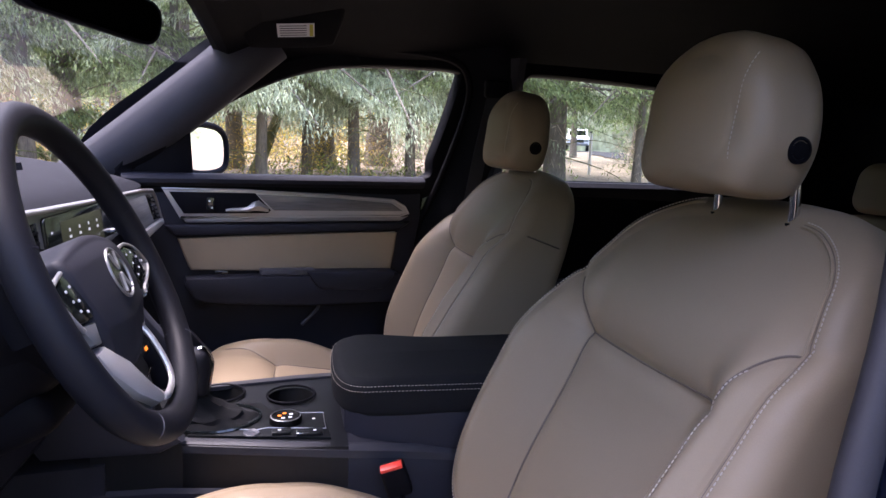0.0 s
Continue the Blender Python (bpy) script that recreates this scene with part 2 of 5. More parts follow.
def outline_of(half, n=10):
    """A closed outline, mirrored in b, from (a, b) points with b >= 0 that run from the low to the high end."""
    up = smooth([(a, b, 0) for a, b in half], n)
    pts = [(p.x, p.y) for p in up]
    return pts + [(a, -b) for a, b in pts[::-1][1:-1]]

def even(outline, n):
    """The same closed outline with n evenly spaced points."""
    p = np.array(outline + outline[:1])
    s = np.concatenate([[0], np.cumsum(np.hypot(*np.diff(p, axis=0).T))])
    t = np.linspace(0, s[-1], n, endpoint=False)
    return [(float(np.interp(q, s, p[:, 0])), float(np.interp(q, s, p[:, 1]))) for q in t]

def rrect(w, h, r, n=5, c=(0, 0)):
    pts = []
    for sx, sy, a0 in ((1, 1, 0), (-1, 1, 90), (-1, -1, 180), (1, -1, 270)):
        for j in range(n + 1):
            a = radians(a0 + 90 * j / n)
            pts.append((c[0] + sx * (w / 2 - r) + r * math.cos(a), c[1] + sy * (h / 2 - r) + r * math.sin(a)))
    return pts

# ---- object helpers ----
def top_of(ob):
    while ob.parent:
        ob = ob.parent
    return ob

def mesh_of(name, g, mat, origin=(0, 0, 0), flat=False):
    me = bpy.data.meshes.new(name)
    ox, oy, oz = origin
    me.from_pydata([(x - ox, y - oy, z - oz) for x, y, z in g[0]], [], g[1])
    bm = bmesh.new()
    bm.from_mesh(me)
    bmesh.ops.recalc_face_normals(bm, faces=bm.faces[:])
    if not flat:
        for f in bm.faces:
            f.smooth = True
        for e in bm.edges:
            if len(e.link_faces) == 2 and e.calc_face_angle(0) > 0.7:
                e.smooth = False
    bm.to_mesh(me)
    bm.free()
    me.materials.append(mat)
    return me

def part(name, g, mat, parent, label="", flat=False):
    """One mesh object under a thing or under a part."""
    o = top_of(parent).location
    ob = new(name, mesh_of(name, g, mat, o, flat))
    ob.parent = parent
    if label:
        tagged(ob, label)
    return ob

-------

PROBLEM TO WORK ON:
Reproduce only the lines from the beginning of the data through the line that contains "return pts +", both included, and please drop the pictures.

EXERCISE SOLUTION:
0.0 s
Continue the Blender Python (bpy) script that recreates this scene with part 2 of 5. More parts follow.
def outline_of(half, n=10):
    """A closed outline, mirrored in b, from (a, b) points with b >= 0 that run from the low to the high end."""
    up = smooth([(a, b, 0) for a, b in half], n)
    pts = [(p.x, p.y) for p in up]
    return pts + [(a, -b) for a, b in pts[::-1][1:-1]]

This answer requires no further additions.